20 de fev. de 2011

19 de fev. de 2011

sorriso demente

Um sorriso cínico
a caminhar flutuante
cruza o jardim;
aproxima-se e atravessa
a vidraça da minha janela
– vem dizer que chegou.
Não precisava.
Já tinha ouvido pelo ralo da cozinha
todo aquele murmurinho
brotando vivo subindo
pondo a correr baratas
seus cheiros e desejos.
E chegou.
Informalmente se instala;
abre as cortinas
puxa almofadas e
estende-se no sofá.
Está lá.
Ficará novamente
por noites insones
sorridente de dente demente
dizendo
Aqui estou...
Não precisava.

18 de fev. de 2011

contrastes contidos contigo

a primeira visão foi no escuro dum cinema. pelo recorte de silhueta algumas fileiras adiante, tela em luz ao fundo. o cabelo em corte prático e de irrequieto parar, por tão liso. feito fotogramas: flashes um a um. depois, posta de pé, surge o corpo delgado e de frágil aparência. para logo se fazer voz: pausada, de timbre algo metálico, emoldurada num constante quase sorriso, entre tímido e moleque. em seu autocontrole e clareza, logo põe em dúvida a aventada fragilidade. estava mais para uma autonomia de inesperadas características. mas quais?

restou a direta pergunta: quem és tu? quem és tu a me mobilizar em meio à penumbra fílmica, estilhaçando roteiros já assistidos?

e deu-se a resposta, “num fluxo de pensamentos”:

Estou sendo, uma vez que resultado da minha vontade, dos perceptos e das forças que me atravessam sem paragem numa velocidade infinita. Acerca disso, atribuo sentidos e significados que cambaleiam na tentativa de se tornarem fixos.
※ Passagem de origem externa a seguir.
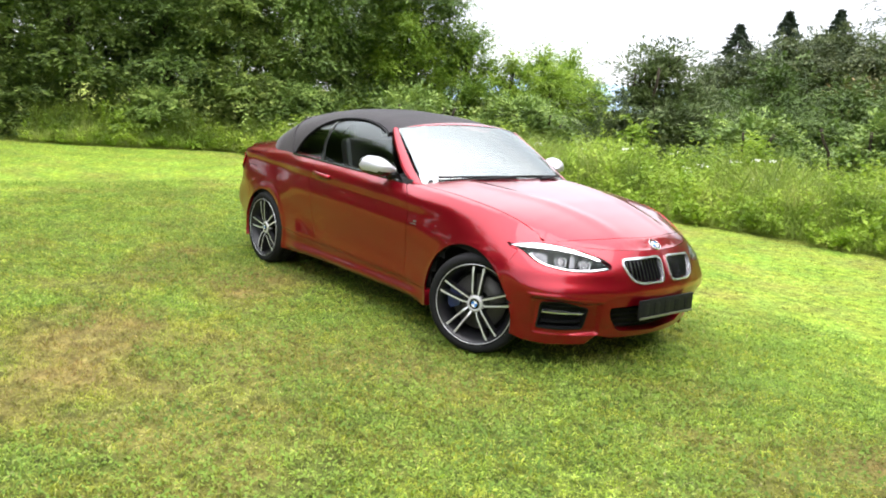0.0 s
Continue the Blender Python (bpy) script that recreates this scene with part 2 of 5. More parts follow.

Mas isso é praticamente inviável, ao passo que a vida em movimento transforma e arrebata todos os conceitos. Vicissitudes, enleios e desejos – é isso que sou. Um emaranhado de pensamentos em busca de nomes para os objetos do conhecimento. É neste conflito que me faço, me recrio e desloco. Sinto-me ansiosa, embora anseie poucas coisas. Sonho em conhecer mundo além dos livros. Quero ainda cantar libertamente com a minha voz rouca. Gosto de compartilhar as coisas na minha hora, dormir bastante e sem demora. Para mim a vida parece simples na sua complexidade – pena a nossa consciência ser uma tragédia e uma angústia que alerta a inquietude diante da nossa finitude [...]. O sol me incomoda na sua intensidade. E o excessivo barulho me causa dores de cabeça. Tento ser responsável e acho possível reconstruir algo que valha a pena. Nesse sentido, procuro não deixar escorrer por entre meus dedos as possibilidades criativas e novas formas vida. Acho que o humano possui uma potência e, sendo ele atento e sensível àquilo que o circunda, é capaz de efetivar suas perspectivas em ato, em um estado que pulsa para algo pleno. Acho que é isso que estou sendo – mas não para, não cessa, até...

e ela ainda canta, filosofa, gosta de outras meninas e, sim, é uma graça.

16 de fev. de 2011

singrando o Negro

estrelas gotejam no céu vítreo amazônico. a projetar origens, o regional singra o Negro, a noite, a vidraça, a floresta hipnótica sempre ao largo.
.....artifícios, esquadro, janela, o recanto em uma casa, um acalanto fictício. águas de uma cidade que nunca deixaram de passar. sementes negras em promessas de um dia me levares contigo.

4 de fev. de 2011

diálogos recortados [in continuum]

“Já em novembro havia lhe dito: todas as verdades podem ser satisfeitas neste planeta. Nele, tudo é permitido. Você pode até achar estranha a afirmação, mas pense bem: nada seria como é – caótico – se aqui na Terra não houvesse essa permissividade toda.”

Mas tudo é muito. Fica por demais aberto...

“Sim. Mas voltemos então a setembro: ninguém escapa ao próprio destino, porque ainda que haja total perdão e redenção não se poderia superar a responsabilidade de libertar o que a própria alma amarrou. Você quer liberdade? Então liberte todo mundo!”

Não é um tanto quanto vago, tudo isso?

“Pois comece a se pensar como uma pessoa diferente daquela que um dia foi. Para isso será necessário que você torne irrelevante a memória de tudo que ocorreu, prestando mais atenção ao que você pode fazer a partir de agora.”

Fechei o jornal, me pondo a imaginar como agir de modo nunca antes aventado como possível...

Bem, se o “poder de realizar através do esforço” é a única e verdadeira facilidade com que minha alma pode contar – como depois viria a me dizer –, resulta que não dependerei das circustâncias para atingir o objetivo desejado. Eu próprio serei o objetivo.